The positive impact of minimally invasive extracorporeal circuits (MiECC) on patient outcome is expected to be most evident in patients with limited physiologic reserves. Nevertheless, most studies have limited their use to low-risk patients undergoing myocardial revascularization. As such, there is little evidence to their benefit outside this patient population. We, therefore, set out to explore their potential benefit in octogenarians undergoing aortic valve replacement (AVR) with or without concomitant myocardial revascularization.
Based on the type of the utilized ECC, we performed a retrospective propensity score-matched comparison among all octogenarians (n = 218) who received a primary AVR with or without concomitant coronary artery bypass grafting in our institution between 2003 and 2010.
A MiECC was utilized in 32% of the patients.
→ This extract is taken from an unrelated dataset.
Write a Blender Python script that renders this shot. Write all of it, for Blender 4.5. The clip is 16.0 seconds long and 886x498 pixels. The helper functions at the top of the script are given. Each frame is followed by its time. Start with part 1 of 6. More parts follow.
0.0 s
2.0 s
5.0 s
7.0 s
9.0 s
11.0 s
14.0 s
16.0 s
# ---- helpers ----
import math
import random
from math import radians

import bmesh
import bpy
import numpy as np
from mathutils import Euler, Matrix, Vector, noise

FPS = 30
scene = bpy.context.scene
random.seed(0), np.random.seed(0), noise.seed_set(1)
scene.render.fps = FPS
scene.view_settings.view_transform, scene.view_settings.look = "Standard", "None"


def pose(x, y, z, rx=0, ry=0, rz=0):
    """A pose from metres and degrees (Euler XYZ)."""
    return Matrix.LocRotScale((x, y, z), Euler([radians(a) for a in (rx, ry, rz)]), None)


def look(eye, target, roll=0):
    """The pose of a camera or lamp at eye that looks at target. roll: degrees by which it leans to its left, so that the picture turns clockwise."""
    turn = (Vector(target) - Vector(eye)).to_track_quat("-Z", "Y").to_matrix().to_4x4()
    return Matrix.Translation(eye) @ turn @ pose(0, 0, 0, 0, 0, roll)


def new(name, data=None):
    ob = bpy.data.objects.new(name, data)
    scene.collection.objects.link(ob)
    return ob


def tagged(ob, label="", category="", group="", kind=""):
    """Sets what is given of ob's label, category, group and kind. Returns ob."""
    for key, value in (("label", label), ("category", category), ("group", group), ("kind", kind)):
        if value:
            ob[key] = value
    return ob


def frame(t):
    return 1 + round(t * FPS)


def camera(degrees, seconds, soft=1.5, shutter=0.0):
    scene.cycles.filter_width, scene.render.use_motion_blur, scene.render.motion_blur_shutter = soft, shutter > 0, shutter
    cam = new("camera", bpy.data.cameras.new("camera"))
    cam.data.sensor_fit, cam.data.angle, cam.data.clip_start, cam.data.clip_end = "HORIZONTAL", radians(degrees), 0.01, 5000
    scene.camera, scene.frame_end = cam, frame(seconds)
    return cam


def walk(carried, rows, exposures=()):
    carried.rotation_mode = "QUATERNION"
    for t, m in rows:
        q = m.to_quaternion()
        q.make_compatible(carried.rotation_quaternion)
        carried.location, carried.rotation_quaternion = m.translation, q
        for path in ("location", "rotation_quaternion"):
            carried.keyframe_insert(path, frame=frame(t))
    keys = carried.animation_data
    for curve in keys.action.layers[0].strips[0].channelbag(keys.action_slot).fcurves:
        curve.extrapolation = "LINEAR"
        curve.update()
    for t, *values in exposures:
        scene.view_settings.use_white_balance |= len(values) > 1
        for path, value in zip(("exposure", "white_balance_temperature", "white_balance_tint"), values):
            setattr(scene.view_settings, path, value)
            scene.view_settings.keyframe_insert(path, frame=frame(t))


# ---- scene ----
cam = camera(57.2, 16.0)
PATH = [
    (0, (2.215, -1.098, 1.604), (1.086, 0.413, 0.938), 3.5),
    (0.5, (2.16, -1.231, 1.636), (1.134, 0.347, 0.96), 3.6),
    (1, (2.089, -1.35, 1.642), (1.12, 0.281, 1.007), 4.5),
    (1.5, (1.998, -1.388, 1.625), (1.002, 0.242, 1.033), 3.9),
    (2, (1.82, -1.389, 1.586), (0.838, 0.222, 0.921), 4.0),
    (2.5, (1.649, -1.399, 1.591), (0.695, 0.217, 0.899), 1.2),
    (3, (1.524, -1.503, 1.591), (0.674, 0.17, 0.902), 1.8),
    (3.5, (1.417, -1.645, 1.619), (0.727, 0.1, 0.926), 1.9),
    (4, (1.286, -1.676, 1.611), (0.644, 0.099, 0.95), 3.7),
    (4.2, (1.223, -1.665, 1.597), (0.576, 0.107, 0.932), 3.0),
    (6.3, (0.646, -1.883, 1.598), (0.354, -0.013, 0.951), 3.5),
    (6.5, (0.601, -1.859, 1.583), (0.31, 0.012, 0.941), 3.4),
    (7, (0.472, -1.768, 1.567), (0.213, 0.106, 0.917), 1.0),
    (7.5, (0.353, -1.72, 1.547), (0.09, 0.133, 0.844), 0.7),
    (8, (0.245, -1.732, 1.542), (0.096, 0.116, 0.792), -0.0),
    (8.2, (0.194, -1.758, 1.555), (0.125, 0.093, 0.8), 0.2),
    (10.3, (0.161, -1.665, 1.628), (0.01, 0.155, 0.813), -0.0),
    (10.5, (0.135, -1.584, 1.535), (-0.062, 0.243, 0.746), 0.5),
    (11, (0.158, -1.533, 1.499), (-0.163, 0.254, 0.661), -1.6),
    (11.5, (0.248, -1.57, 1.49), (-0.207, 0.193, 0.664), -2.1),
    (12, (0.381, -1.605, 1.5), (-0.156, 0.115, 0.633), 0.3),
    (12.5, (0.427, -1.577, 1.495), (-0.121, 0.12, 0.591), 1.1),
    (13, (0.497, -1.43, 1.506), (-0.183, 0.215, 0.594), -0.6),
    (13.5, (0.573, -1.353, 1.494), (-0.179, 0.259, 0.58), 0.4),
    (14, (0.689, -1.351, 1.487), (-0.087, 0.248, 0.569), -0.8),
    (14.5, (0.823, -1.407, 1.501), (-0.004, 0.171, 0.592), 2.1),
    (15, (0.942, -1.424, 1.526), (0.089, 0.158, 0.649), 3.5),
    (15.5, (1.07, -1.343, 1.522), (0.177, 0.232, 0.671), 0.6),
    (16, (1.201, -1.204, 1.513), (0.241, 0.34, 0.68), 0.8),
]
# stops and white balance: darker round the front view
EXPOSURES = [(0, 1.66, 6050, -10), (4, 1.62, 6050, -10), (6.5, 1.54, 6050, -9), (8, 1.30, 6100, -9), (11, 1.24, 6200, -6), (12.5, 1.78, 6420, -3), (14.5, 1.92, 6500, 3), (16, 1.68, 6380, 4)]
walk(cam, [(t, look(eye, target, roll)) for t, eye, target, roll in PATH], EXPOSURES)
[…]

The propensity score matching yielded 52 matched pairs. The 30-day postoperative mortality (2% vs. 10%; p=0.2), the incidence of low cardiac output (0% vs. 6%; p=0.2) and the Intensive Care Unit (ICU) stay (2.5 ± 2.6 vs. 3.8 ± 4.7 days; p=0.06) were all in favour of the MiECC group, but failed to reach statistical significance while the 90-day postoperative mortality did (2% vs. 16%; p=0.02).
MiECCs have a positive influence on the outcome of octogenarians undergoing AVR with or without concomitant coronary artery bypass grafting. Their use should, therefore, be extended beyond isolated coronary artery bypass graft (CABG) surgery.